The monolith: one process, one deployment, everything shares everything. Simple. Easy to reason about. But a bug in your email service takes down your payment processing.
Microservices: each service is its own little world. Email crashes? Payments keep running. But now you have network boundaries, service discovery, distributed tracing, and a whole new category of failure modes to think about.
This is also:
One person doing five jobs vs. five specialists — the generalist is a single point of failure for all five functions
Shared database vs. database-per-service — shared is simpler until one team’s migration breaks everyone’s queries
Single-region vs. multi-region — one region is straightforward until that region has an outage
In code, it’s the difference between shared state and a process boundary:
// Shared fate: threads in one process
let data = Arc::new(Mutex::new(vec![]));
thread::spawn({
let data = data.clone();
move || {
let mut d = data.lock().unwrap();
panic!(”oops”); // Mutex now poisoned for everyone
}
});
// Isolated: separate processes
Command::new(”./worker”)
.spawn()
.expect(”failed to spawn”);
// Worker crashes? Main process is fine. Restart the worker.And at the architecture layer:
The rule: You sacrifice simplicity, but gain fault containment.
The Uncomfortable Truth
There’s no right answer. There are only trade-offs appropriate for your constraints.

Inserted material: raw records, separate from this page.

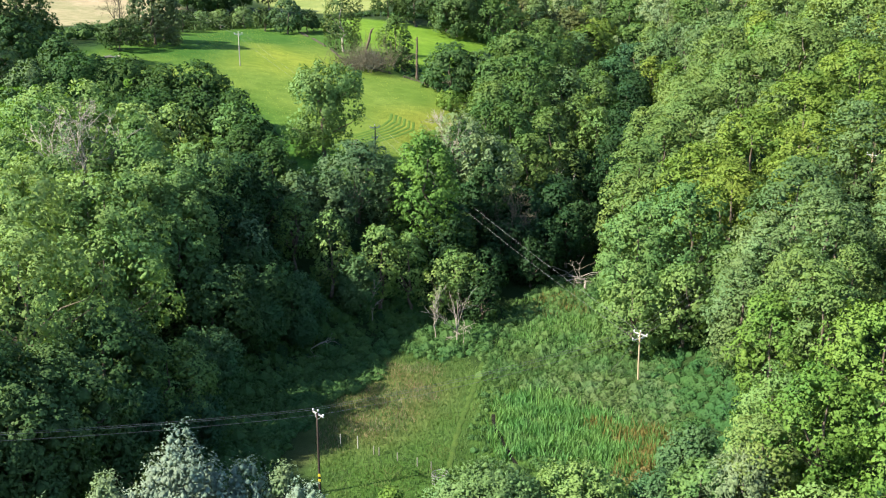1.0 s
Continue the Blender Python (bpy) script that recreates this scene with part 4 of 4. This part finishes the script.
def power_pole(x, y, high, mat, arms, label, thick=0.15, signs=False):
    """A wooden pole; arms: (height, angle of the crossarm in degrees, length)."""
    thing = tagged(new("power_pole"), label, "power pole", "poles of the overhead line")
    v, q = tube([(0, 0, -0.6), (0, 0, 0.5), (0, 0, high * 0.6), (0, 0, high), (0, 0, high + 0.03)], (thick, thick * 0.98, thick * 0.85, thick * 0.72, 0.01), 12)
    part("shaft", mesh_of("shaft", v, q, mat, True), thing)
    tips = []
    for z, angle, length in arms:
        a = radians(angle)
        d = np.array([math.cos(a), math.sin(a)])
        arm = part("crossarm", from_bm("crossarm", box((length, 0.14, 0.17), (-0.16 * d[1], 0.16 * d[0], z), a, 0.015), GALVANISED), thing, "pale steel crossarm")
        for k in (-0.47, 0.0, 0.47):
            ins = part("insulator", INSULATOR, arm, "white porcelain insulator")
            at = (k * length * d[0] - 0.16 * d[1], k * length * d[1] + 0.16 * d[0], z + (0.08 if k else 0.30))
            ins.location = at
            tips.append(Vector((x + at[0], y + at[1], float(height(x, y)) + at[2] + 0.3)))
        for k in (-0.3, 0.3):
            end = (k * length * d[0] - 0.12 * d[1], k * length * d[1] + 0.12 * d[0], z - 0.07)
            v, q = tube([(0, 0, z - 0.65), end], (0.03, 0.03), 5)
            part("brace", mesh_of("brace", v, q, GALVANISED), thing)
    if signs:
        for z in (1.7, 2.35):
            part("warning_sign", from_bm("warning_sign", box((0.30, 0.02, 0.36), (0.02, -thick - 0.03, z), 0, 0.004), YELLOW), thing, "yellow warning plate")
    thing.location = (x, y, float(height(x, y)))
    return tips


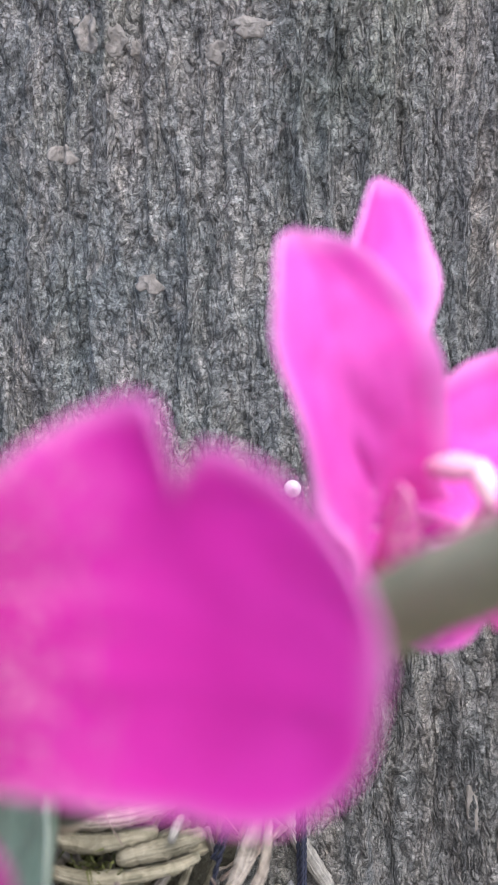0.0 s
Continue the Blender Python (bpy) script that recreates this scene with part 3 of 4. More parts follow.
cord_run([(-0.193, 0.456, 1.027), (-0.150, 0.436, 1.028), (-0.105, 0.408, 1.036), (-0.075, 0.375, 1.043)], r=0.0005, turns=16, material=STRING_WORN)
cord_run([(-0.2180, 0.478, 1.300), (-0.190, 0.44, 1.27), (-0.14, 0.40, 1.25), (-0.10, 0.38, 1.235)], r=0.0008, turns=14)
cord_knot((0.0180, 0.402, 1.315), 0.0045, 1)
cord_knot((0.0285, 0.391, 1.066), 0.0065, 2)
cord_knot((-0.1950, 0.452, 1.029), 0.0050, 3)
cord_knot((-0.2120, 0.479, 1.299), 0.0060, 4)
cord_knot((-0.2030, 0.482, 1.297), 0.0048, 5)
cord_knot((0.0340, 0.402, 1.058), 0.0042, 6)

# ---- orchid ----
orchid = thing("orchid", "magenta moth orchid with grey-green leaves tied to the trunk", "orchid")

# leaves
blade("leaf", [(-0.105, 0.245, 1.2443), (-0.16, 0.225, 1.2655), (-0.22, 0.205, 1.2860), (-0.30, 0.185, 1.295)],
      [(0.05, 0.5, 0.86), (-0.1, 0.55, 0.83), (-0.1, 0.7, 0.72)], [(0.12, -0.45, -0.88), (0.05, -0.45, -0.90), (0, -0.42, -0.90)],
      [0.030, 0.061, 0.067, 0.064, 0.055, 0.040, 0.006], LEAF, orchid, "broad smooth grey-green leaf", wide_down=[0.010, 0.022, 0.034, 0.044, 0.051, 0.054, 0.054, 0.054, 0.050, 0.042, 0.030, 0.004], bow_up=(0, 0.12, 0), bow_down=(0, 0.12, 0.0), n=48, m=15)
blade("leaf", [(-0.117, 0.214, 1.184), (-0.16, 0.200, 1.177), (-0.21, 0.182, 1.164), (-0.29, 0.160, 1.148)],
      [(-0.1, 0.42, 0.90), (0, 0.40, 0.91), (0, 0.38, 0.92)], [(-0.05, -0.28, -0.96), (0.0, -0.32, -0.95), (0, -0.32, -0.95)],
      [0.007, 0.042, 0.057, 0.065, 0.064, 0.050, 0.006], LEAF_DARK, orchid, "broad dull green leaf with fine speckles", wide_down=[0.007, 0.044, 0.061, 0.070, 0.072, 0.058, 0.006], bow_up=(0, 0.1, 0), bow_down=(0, 0.1, 0), n=48, m=15)
cupped("leaf", [(-0.112, 0.246, 1.2445), (-0.104, 0.240, 1.2460), (-0.094, 0.229, 1.2490), (-0.083, 0.214, 1.2545), (-0.071, 0.194, 1.2610), (-0.058, 0.169, 1.2690), (-0.047, 0.149, 1.2775), (-0.0405, 0.1375, 1.2815)],
            [(-0.118, 0.236, 1.2470), (-0.1205, 0.2265, 1.2600), (-0.1170, 0.2215, 1.2760), (-0.1030, 0.2195, 1.2980), (-0.0790, 0.2090, 1.3160), (-0.0530, 0.1775, 1.3190), (-0.0428, 0.1570, 1.3060), (-0.0405, 0.1375, 1.2815)],
            [(-0.117, 0.240, 1.2460), (-0.1300, 0.2330, 1.2450), (-0.1345, 0.2130, 1.2350), (-0.1200, 0.1760, 1.2300), (-0.0970, 0.1520, 1.2335), (-0.0730, 0.1400, 1.2440), (-0.0535, 0.1390, 1.2610), (-0.0405, 0.1375, 1.2815)],
            [(0, 0.002, 0), (0.002, 0.008, -0.003), (0.006, 0.016, -0.004), (0.008, 0.018, -0.002), (0.006, 0.014, 0), (0.004, 0.010, 0), (0.002, 0.004, 0), (0, 0, 0)],
            [(0, 0, 0.001), (-0.002, -0.004, 0.003), (-0.002, -0.009, 0.008), (0, -0.010, 0.010), (0, -0.008, 0.007), (0, -0.005, 0.004), (0, -0.002, 0.001), (0, 0, 0)],
            LEAF_PALE, orchid, "young curled blue-green leaf cupped round its base")
cupped("leaf", [(-0.1250, 0.2130, 1.1817), (-0.1185, 0.2070, 1.1850), (-0.1085, 0.1910, 1.1915), (-0.0974, 0.1700, 1.1975)],
       [(-0.1252, 0.2110, 1.1825), (-0.1255, 0.2060, 1.1940), (-0.1160, 0.2000, 1.2035), (-0.1040, 0.1830, 1.2055), (-0.0974, 0.1700, 1.1975)],
       [(-0.1252, 0.2110, 1.1810), (-0.1285, 0.1960, 1.1760), (-0.1220, 0.1820, 1.1725), (-0.1067, 0.1715, 1.1825), (-0.0974, 0.1700, 1.1975)],
       [(0, 0.001, 0), (0.002, 0.007, -0.002), (0.003, 0.008, -0.002), (0.001, 0.003, 0), (0, 0, 0)],
       [(0, -0.001, 0.001), (0, -0.005, 0.004), (0, -0.005, 0.004), (0, -0.002, 0.002), (0, 0, 0)],
       LEAF_NEW, orchid, "tiny new two-lobed leaf at the crown", n=28, m=10, crease=0.0005, seed=431)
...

Every system you’ve ever touched sits somewhere on each of these four spectrums. And the interesting part isn’t where it sits — it’s whether anyone made that choice deliberately, or whether the system just… ended up there.
Granularity: You give up Simplicity and you gain Efficiency
Locality: You give up Speed and you gain Resilience
Coordination: You give up Consistency and you gain Throughput
Isolation: You give up Simplicity and you gain Fault containment
The next time you’re staring at an architecture decision — or honestly, any decision about how to organize work — ask yourself: which knob am I turning, and what’s it costing me?
If you can answer that clearly, you probably have a good design.
If you can’t, you probably have a meeting to schedule.